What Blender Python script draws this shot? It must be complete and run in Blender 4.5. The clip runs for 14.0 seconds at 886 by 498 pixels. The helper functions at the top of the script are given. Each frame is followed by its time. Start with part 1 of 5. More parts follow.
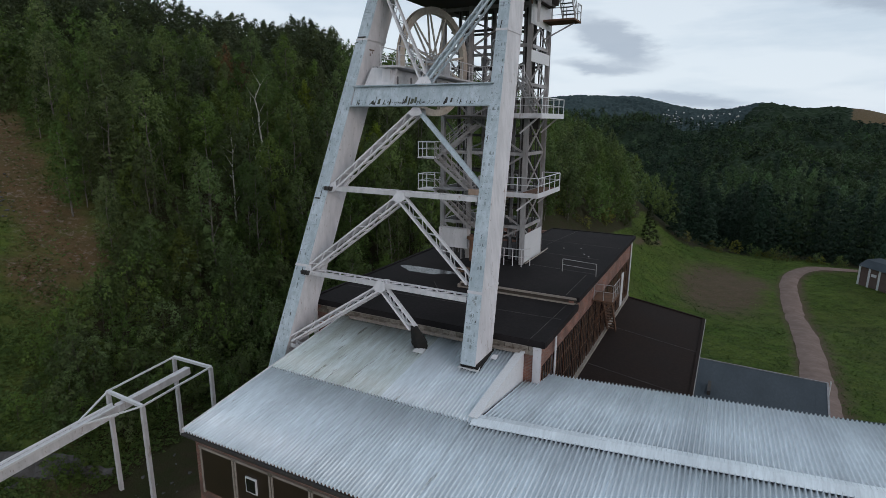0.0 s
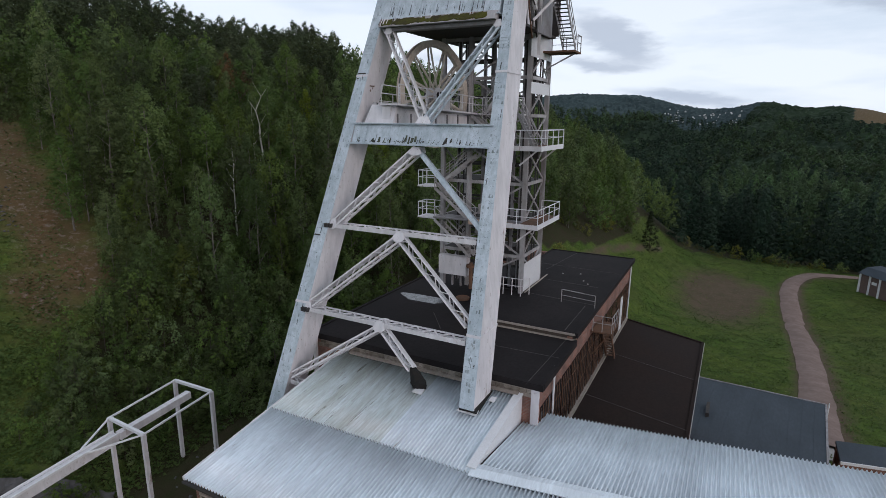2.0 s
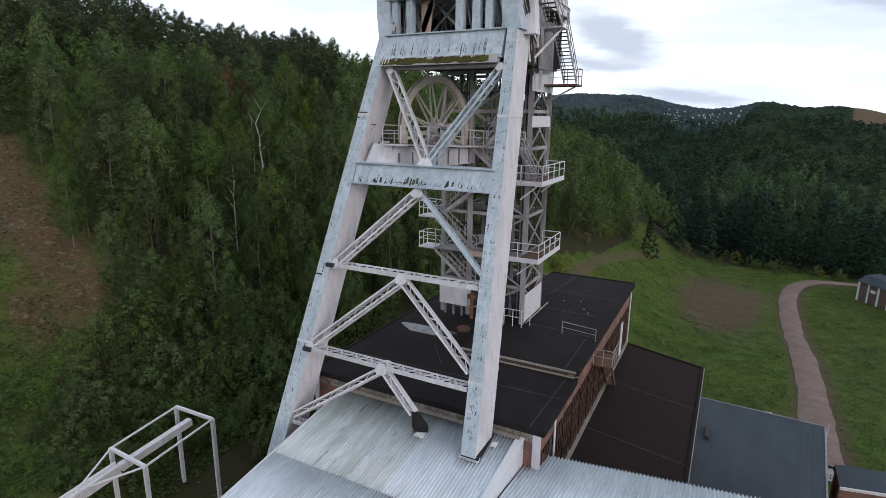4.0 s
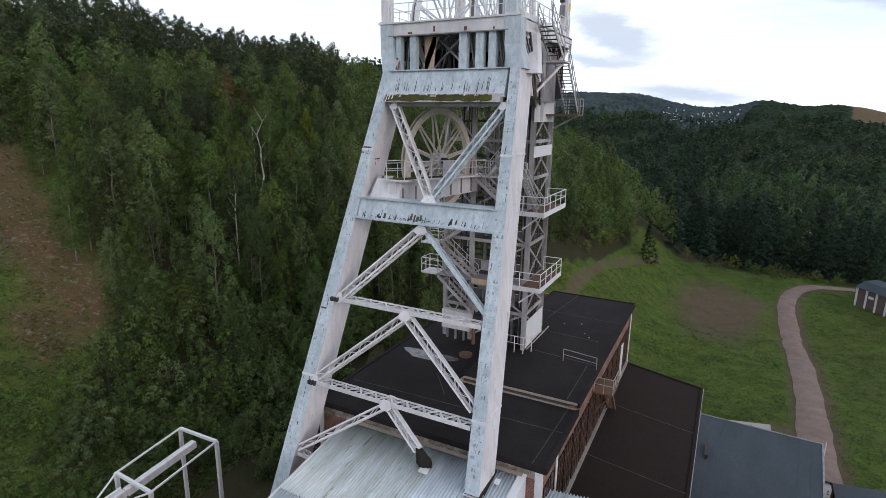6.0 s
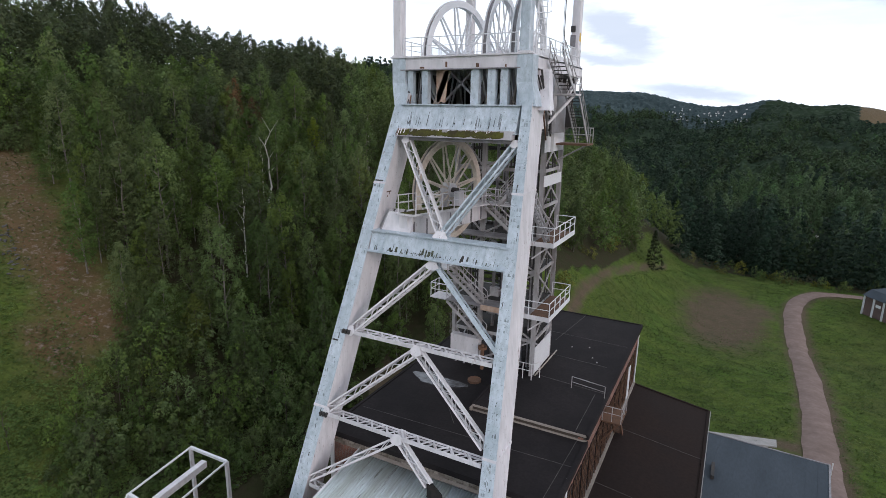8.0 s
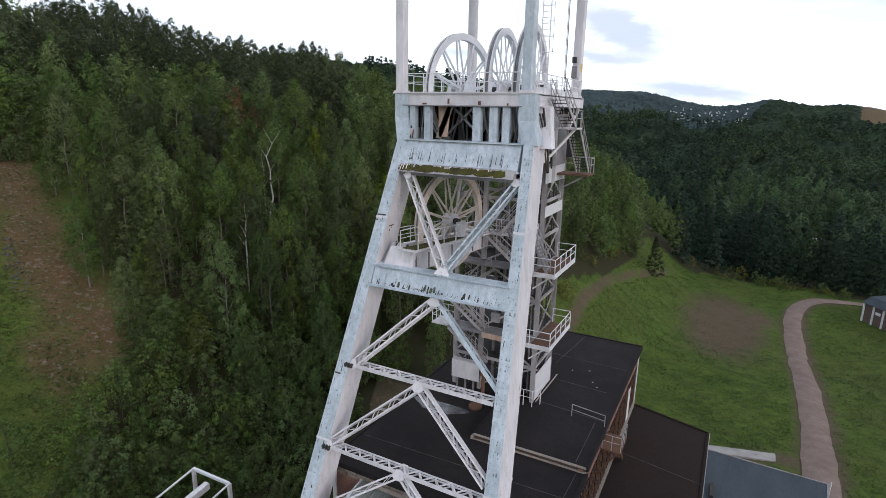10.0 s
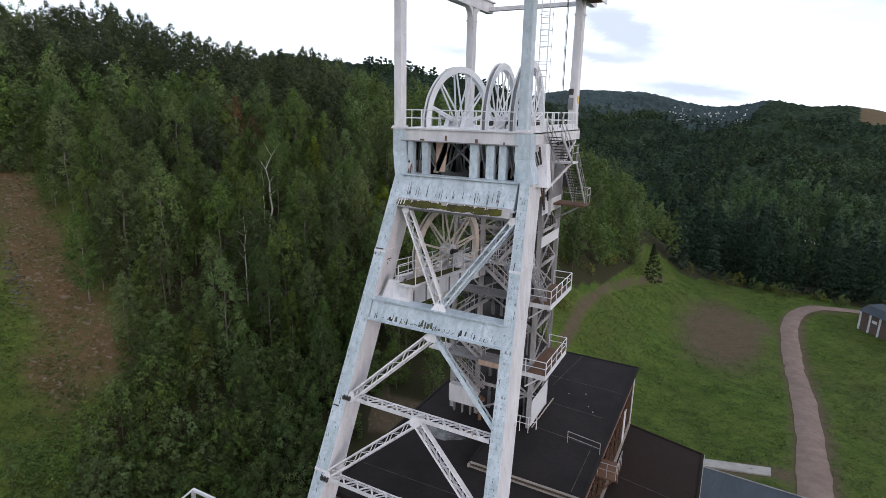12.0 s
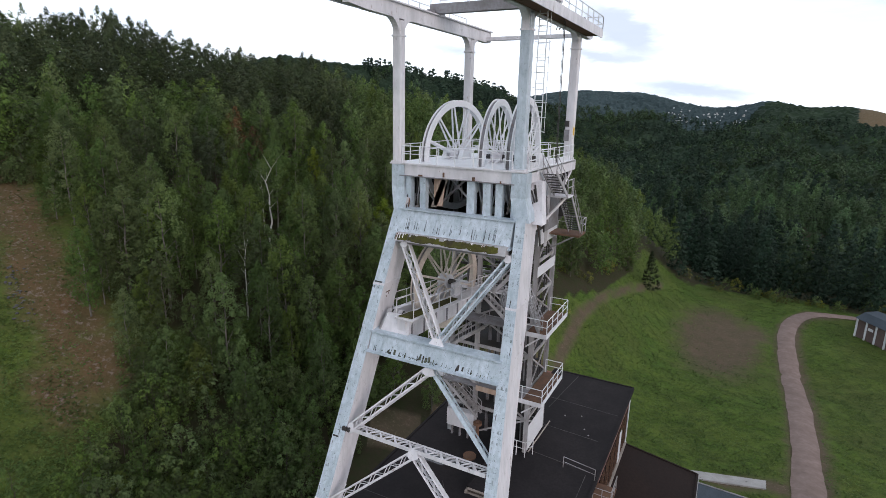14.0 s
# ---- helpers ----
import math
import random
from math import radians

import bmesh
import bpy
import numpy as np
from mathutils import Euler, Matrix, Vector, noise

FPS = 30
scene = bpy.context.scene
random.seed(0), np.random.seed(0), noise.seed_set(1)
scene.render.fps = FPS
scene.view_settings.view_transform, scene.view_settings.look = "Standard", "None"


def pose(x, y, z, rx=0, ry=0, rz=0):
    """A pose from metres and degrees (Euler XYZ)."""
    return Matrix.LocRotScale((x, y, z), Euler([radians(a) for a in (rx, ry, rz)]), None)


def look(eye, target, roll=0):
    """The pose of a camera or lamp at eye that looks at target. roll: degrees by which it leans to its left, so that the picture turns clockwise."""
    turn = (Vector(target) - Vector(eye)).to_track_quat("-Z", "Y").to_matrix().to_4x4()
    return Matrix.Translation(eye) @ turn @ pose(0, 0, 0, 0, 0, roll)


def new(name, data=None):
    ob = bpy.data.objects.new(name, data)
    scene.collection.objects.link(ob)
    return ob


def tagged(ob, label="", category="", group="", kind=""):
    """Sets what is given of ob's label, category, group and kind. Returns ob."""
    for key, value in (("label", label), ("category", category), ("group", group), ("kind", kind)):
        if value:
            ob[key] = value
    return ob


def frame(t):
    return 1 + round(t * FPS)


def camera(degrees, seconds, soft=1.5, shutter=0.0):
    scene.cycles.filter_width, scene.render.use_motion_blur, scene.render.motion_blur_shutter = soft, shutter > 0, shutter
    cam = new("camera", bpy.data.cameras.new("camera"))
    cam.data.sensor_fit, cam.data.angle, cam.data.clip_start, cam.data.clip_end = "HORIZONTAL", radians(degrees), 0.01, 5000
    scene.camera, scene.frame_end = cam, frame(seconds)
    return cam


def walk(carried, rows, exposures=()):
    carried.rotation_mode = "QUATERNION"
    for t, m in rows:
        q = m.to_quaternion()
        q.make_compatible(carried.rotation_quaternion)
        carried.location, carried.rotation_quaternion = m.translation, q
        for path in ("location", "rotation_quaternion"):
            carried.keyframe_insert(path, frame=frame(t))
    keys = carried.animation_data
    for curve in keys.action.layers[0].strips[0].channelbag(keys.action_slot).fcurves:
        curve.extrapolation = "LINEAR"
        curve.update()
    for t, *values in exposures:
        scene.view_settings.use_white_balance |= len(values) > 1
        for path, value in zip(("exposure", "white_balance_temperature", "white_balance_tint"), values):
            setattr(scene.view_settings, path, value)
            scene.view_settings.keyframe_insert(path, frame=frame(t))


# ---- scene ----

☆ ☆ ☆ ☆

▸ What you have to do
Return to the listing above and set it down exactly, leaving out its pictures.

▸ Task response
What Blender Python script draws this shot? It must be complete and run in Blender 4.5. The clip runs for 14.0 seconds at 886 by 498 pixels. The helper functions at the top of the script are given. Each frame is followed by its time. Start with part 1 of 5. More parts follow.
0.0 s
2.0 s
4.0 s
6.0 s
8.0 s
10.0 s
12.0 s
14.0 s
# ---- helpers ----
import math
import random
from math import radians

import bmesh
import bpy
import numpy as np
from mathutils import Euler, Matrix, Vector, noise

FPS = 30
scene = bpy.context.scene
random.seed(0), np.random.seed(0), noise.seed_set(1)
scene.render.fps = FPS
scene.view_settings.view_transform, scene.view_settings.look = "Standard", "None"


def pose(x, y, z, rx=0, ry=0, rz=0):
    """A pose from metres and degrees (Euler XYZ)."""
    return Matrix.LocRotScale((x, y, z), Euler([radians(a) for a in (rx, ry, rz)]), None)


def look(eye, target, roll=0):
    """The pose of a camera or lamp at eye that looks at target. roll: degrees by which it leans to its left, so that the picture turns clockwise."""
    turn = (Vector(target) - Vector(eye)).to_track_quat("-Z", "Y").to_matrix().to_4x4()
    return Matrix.Translation(eye) @ turn @ pose(0, 0, 0, 0, 0, roll)


def new(name, data=None):
    ob = bpy.data.objects.new(name, data)
    scene.collection.objects.link(ob)
    return ob


def tagged(ob, label="", category="", group="", kind=""):
    """Sets what is given of ob's label, category, group and kind. Returns ob."""
    for key, value in (("label", label), ("category", category), ("group", group), ("kind", kind)):
        if value:
            ob[key] = value
    return ob


def frame(t):
    return 1 + round(t * FPS)


def camera(degrees, seconds, soft=1.5, shutter=0.0):
    scene.cycles.filter_width, scene.render.use_motion_blur, scene.render.motion_blur_shutter = soft, shutter > 0, shutter
    cam = new("camera", bpy.data.cameras.new("camera"))
    cam.data.sensor_fit, cam.data.angle, cam.data.clip_start, cam.data.clip_end = "HORIZONTAL", radians(degrees), 0.01, 5000
    scene.camera, scene.frame_end = cam, frame(seconds)
    return cam


def walk(carried, rows, exposures=()):
    carried.rotation_mode = "QUATERNION"
    for t, m in rows:
        q = m.to_quaternion()
        q.make_compatible(carried.rotation_quaternion)
        carried.location, carried.rotation_quaternion = m.translation, q
        for path in ("location", "rotation_quaternion"):
            carried.keyframe_insert(path, frame=frame(t))
    keys = carried.animation_data
    for curve in keys.action.layers[0].strips[0].channelbag(keys.action_slot).fcurves:
        curve.extrapolation = "LINEAR"
        curve.update()
    for t, *values in exposures:
        scene.view_settings.use_white_balance |= len(values) > 1
        for path, value in zip(("exposure", "white_balance_temperature", "white_balance_tint"), values):
            setattr(scene.view_settings, path, value)
            scene.view_settings.keyframe_insert(path, frame=frame(t))


# ---- scene ----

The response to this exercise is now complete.